Section 17-27-150 indicates the legislature’s express intent to afford PCR applicants limited use of the discovery process as stated in the South Carolina Rules of Civil Procedure. If the legislature sought to limit the applicability of Rule 11 to PCR proceedings as it sought to limit the discovery process, the legislature would have inserted constricting language to that effect in the Act. Additionally, the South Carolina Rules of Civil Procedure support the conclusion that Rule 11 is applicable to PCR actions.
The South Carolina Rules of Civil Procedure “govern the procedure in all South Carolina courts in all suits of a civil nature . . . .” Rule 1, SCRCP (emphasis added). Furthermore, the South Carolina Rules of Civil Procedure apply to PCR actions “to the extent that they are not inconsistent with the Act.” Rule 71.1(a), SCRCP.
When interpreting language of a court rule, the same rules of construction employed in interpreting statutes apply. State v. Brown, 344 S.C. 302, 307, 543 S.E.2d 568, 571 (Ct. App. 2001). “Therefore, the words of [the rule] must be given their plain and ordinary meaning without resort to subtle or forced construction to limit or expand the rule.” Id. (internal quotations and citations omitted). Given the plain language of Rules 1 and 71.1 and that Rule 11 is consistent with the Act, ample justification exists to conclude Rule 11 applies to PCR actions. See Leamon v. State, 363 S.C. 432, 434, 611 S.E.2d 494, 495 (2005) (holding PCR actions are governed by the usual rules of civil procedure); Sutton v. State, 361 S.C. 644, 647, 606 S.E.2d 779, 780 (2004) (“A PCR action is a civil action generally subject to rules and statutes that apply in civil proceedings.”) overruled on other grounds by Bray v. State, 366 S.C. 137, 620 S.E.2d 743 (2005); Gamble v. State, 298 S.C. 176, 177, 379 S.E.2d 118, 118 (1989) (holding the South Carolina Rules of Civil Procedure apply to all civil actions, a petition for PCR is a civil action, the Act specifically incorporates the applicable rules of civil practice, and Rule 41(a) of the South Carolina Rules of Civil Procedure applies to PCR petitions).

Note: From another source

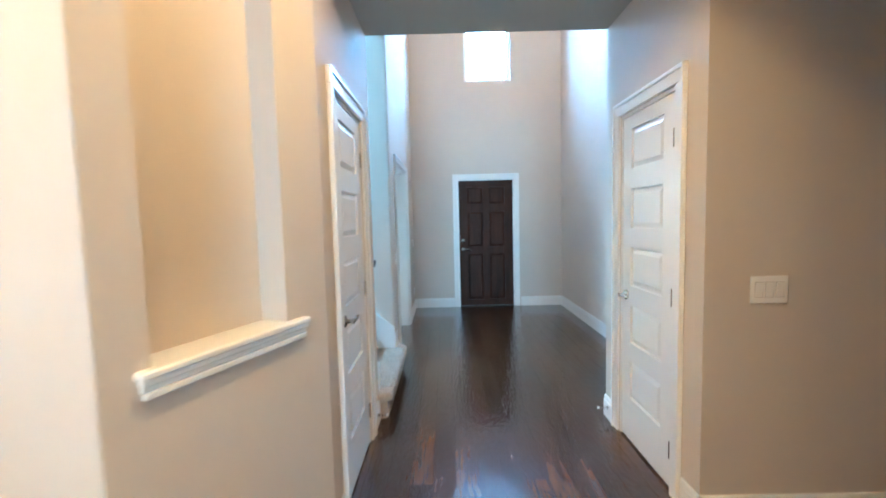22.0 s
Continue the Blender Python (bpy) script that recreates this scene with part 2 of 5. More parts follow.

We are cognizant that “[c]ourts treat PCR differently than traditional civil cases.” Wade, 348 S.C. at 263, 559 S.E.2d at 847. However, given the plain language of the Act and the South Carolina Rules of Civil Procedure, we conclude the PCR court has authority to issue Rule 11 sanctions against a PCR applicant.
Accordingly, the circuit court’s decision is
CURETON and GOOLSBY, AJJ., concur.
 State v. Blair, 275 S.C. 529, 273 S.E.2d 536 (1981).
 Brady v. Maryland, 373 U.S. 83 (1963).
 Rule 11 provides: “The signature of an attorney or party [on a pleading, motion, or other paper] constitutes a certificate by him that he has read the pleading, motion or other paper; that to the best of his knowledge, information and belief there is good ground to support it; and that it is not interposed for delay. If a pleading, motion or other paper is signed in violation of this Rule, the court . . . may impose upon the person who signed it, a represented party, or both, an appropriate sanction, which may include an order to pay to the other party . . . the amount of the reasonable expenses incurred because of the filing of the pleading, motion or other paper, including a reasonable attorney’s fee.”
 S.C. Code Ann. § 17-27-10 et seq. (Supp. 2006).
 Hiott does not argue the PCR judge abused his discretion by imposing sanctions. The sole issue on appeal is whether the PCR judge had authority to issue Rule 11 sanctions. Thus, we do not address whether the PCR judge abused his discretion in sanctioning Hiott. Jinks v. Richland County, 355 S.C. 341, 344, 585 S.E.2d 281, 283 (2003) (stating issues not argued in a party’s brief are deemed abandoned).